La visión del mundo que encierra la mirada de la divinidad no resulta menos cruda. Su blanco siguen siendo las mujeres y los hombres. Tan pronto se centra en su imperfección espiritual (“vuestras almas deberían ser inmensas/…/ os concedí todos los dones,/el azul matinal de primavera,/tiempo que no supisteis usar”, p. 43), como denuncia su constantes desavenencias y enfrentamientos:
¿Cómo puedo ayudaros si cada uno
quiere algo distinto?...
Escuchaos a vosotros mismos rivalizar
unos con otros.
Y os preguntáis
porqué desespero… (p.83)
A este cruce de reproches se suma los que lanza a dios el sujeto humano. En su albarán no faltan las quejas por su “ausencia”, por su “silencio”, por su inaccesibilidad, por su nula empatía hacia el “terror” que produce la idea de la muerte o hasta por su sadismo (“¿te estimula la desesperación?”). A menudo esta voz recurre a la ironía para manifestar su rencor:
Una vez creí en ti: planté una higuera.
Aquí, en Vermont,
donde nunca hay verano. Fue una prueba: si lograba
vivir, demostrarías tu existencia.
Y según esa lógica no existes. O existes
solo en climas cálidos… (p.87)
Así y todo, El iris salvaje rezuma optimismo por medio de su simbología: las azucenas nacen pese a lo efímero de sus existencias. Tienen la osadía de ser, aunque apenas disfruten de un instante en el mundo. La rosa silvestre “florece contra la oscuridad”, se reivindica a sí misma por medio del color, símbolo de su resistencia a las adversidades. La campanilla de invierno se arriesga a la alegría aun cuando sabe de su caducidad. Por otro lado, la flora del poemario impone su belleza a un mundo donde estamos de paso. Nos recuerda que el sentido de la vida es vivirla. Detrás resuenan los ecos de Margaret Atwood, pero sobre todo, de mi poeta norteamericana preferida: la sin par Amy Lowell.
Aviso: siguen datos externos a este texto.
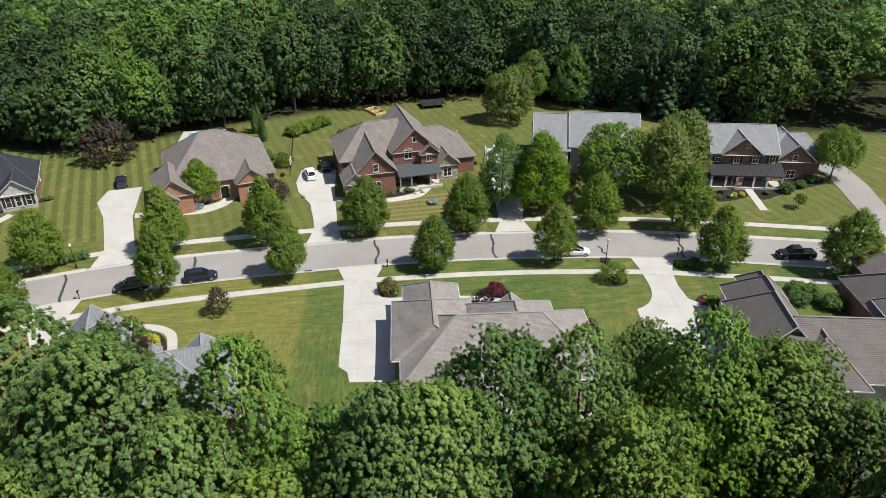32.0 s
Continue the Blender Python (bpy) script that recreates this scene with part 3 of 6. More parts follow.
paved("driveway", [(22.4, -55.0), (27.0, -56.0), (44.0, -58.0), (50.0, -58.2), (50.0, -64.0), (40.0, -63.4), (26.0, -61.0), (21.4, -62.0)], "grey asphalt driveway", M_ROAD)
paved("driveway", [(-47.0, 140), (-36, 137.0), (-27.0, 143.0), (-30.5, 148.0), (-38.0, 144.5), (-46, 147)], "pale concrete driveway slabs")
paved("side_street", curve_through([(-60, 149), (-40, 147), (-22, 148), (-8, 154), (6, 162), (22, 175), (36, 188), (52, 204)], 3) + curve_through([(44, 214), (26, 202), (10, 186), (-4, 174), (-16, 166), (-30, 158), (-44, 157), (-60, 159)], 3),
      "pale asphalt side street at the junction", M_ROAD, "road", lift=0.03)
paved("side_path", curve_through([(14.0, 104.0), (9.0, 120), (2.0, 134), (-4.0, 144), (2.0, 152), (12, 158), (30, 174)], 3) + curve_through([(31, 172.6), (13, 156.6), (4.0, 151), (-1.8, 144.2), (3.8, 134.4), (10.4, 120.4), (15.4, 104.4)], 3), "pale concrete pavement round the corner", M_WALKC, "pavement", lift=0.085)

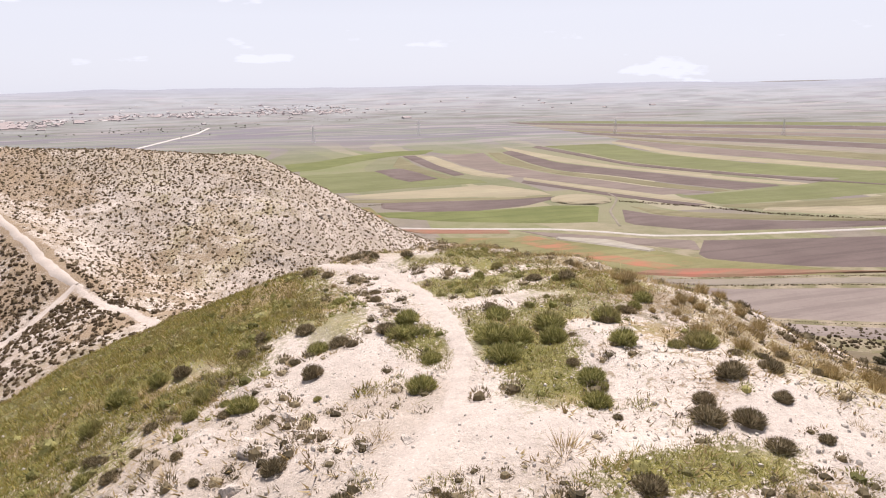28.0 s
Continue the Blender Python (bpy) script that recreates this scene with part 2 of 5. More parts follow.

Louise Glück ha cumplido el ideal que exigía Höderlin a los poetas. Ha vivido su escritura peligrosamente, ha saltado sin red. Se ha arriesgado. No ha querido girarse hacia el sol, como miles de autores esclavos de una fórmula. Ella gusta de poseer un estilo independiente: “Algunos creamos nuestra propia luz”.
Libro de gran hermosura, tenso, irónico, profundamente espiritual, revelador e intuitivo, El iris salvaje colmará la sed de poesía de los buenos lectores, esos que rechazan el “pequeño vaso de agua de pozo” (Lorca dixit) que los grandes grupos editoriales ofrecen sin el menor escrúpulo.
Por cierto, enhorabuena a Pre-Textos por su fidelidad y por su sensibilidad literaria, que han obtenido un merecidísimo reconocimiento con la concesión del Nobel a su autora.